Some parents who had withdrawn their children from school to home educate because of concerns over their welfare, reported mental health benefits as well as ‘educational’ progress such as a reduction in self-harm and improved self-confidence.
In additions to the findings above we know too that psychologists and psychiatrists universally agree that the fundamental basic in helping anyone in difficulty is a close relationship. With many home educators reporting a closer relationship with their children, better sleep and nutrition it is easy to see the healing and wellbeing potential in this option.
Historically children in NI often fall between the stools of different government departments. It seems in this case these children are falling between health and education. Suicide prevention is everybody’s business; parents especially thankfully instinctively act for their child, seeing the suffering the child often hides behind a brave face in school.
Following on from Protect Life, is The Northern Ireland Suicide Prevention Strategy Action Plan 2012 – March 2014. It has much to say about raising awareness but it also requires statutory and public bodies to carry out health impact assessments on their policies, in terms of possible adverse effect on the mental health and wellbeing of local communities. This is especially relevant to current ELB’s practice when a parent acts to protect their child’s wellbeing by removing them from school –a source of suicide causation. Parents in such situations frequently report adverse suffering, bullying, threats, undermining, and disrespectful behaviour by those involved, they report not being listened to about their child’s needs, and added anguish from government departments resulting in undue pressure when they need to prioritise care and calm for their child’s wellbeing.
It seems that parents proactively protecting the welfare of their child not coping with school are being pressured, harassed and often threated if not actually prosecuted by the current system. The multi-disciplinary teams involved and the education welfare officers often fail to recognise and respect the parent’s rights to and their action of protecting the child’s welfare. The effective and well publicised provision of Elluminate has the potential to offer a compassionate solution to everyone’s welfare concerns, parents and education offices and as such is urgently needed by many in crisis situations today.

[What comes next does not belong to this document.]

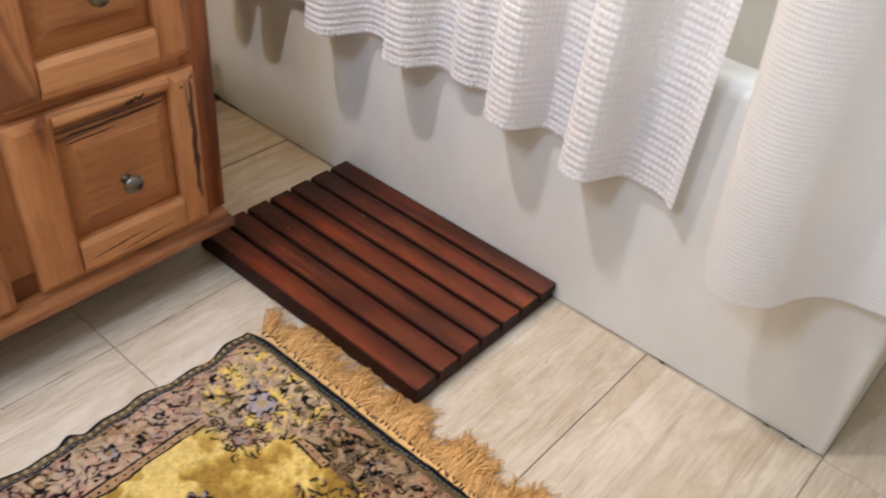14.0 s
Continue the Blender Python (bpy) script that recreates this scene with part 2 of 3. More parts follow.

The Suicide Prevention Strategy Action Plan recommends that government “Promotes a culture of seeking help” – many children who are now out of school sought help, their parents thankfully listened and acted. We do not know how many children who have died by suicide due to stress from in or as a result of school, had parents who felt or were not aware they had a choice to de-register their child or felt they could not manage to home educate and so continued to send their child until their child could no longer cope and the child acted to end their pain. For those parents who acted for their children’s well-being and removed their children from school, the government now needs to respect that act and support children and parents via the choice of Elluminate and end the battle against parents often and mercifully acting to protect their child’s wellbeing.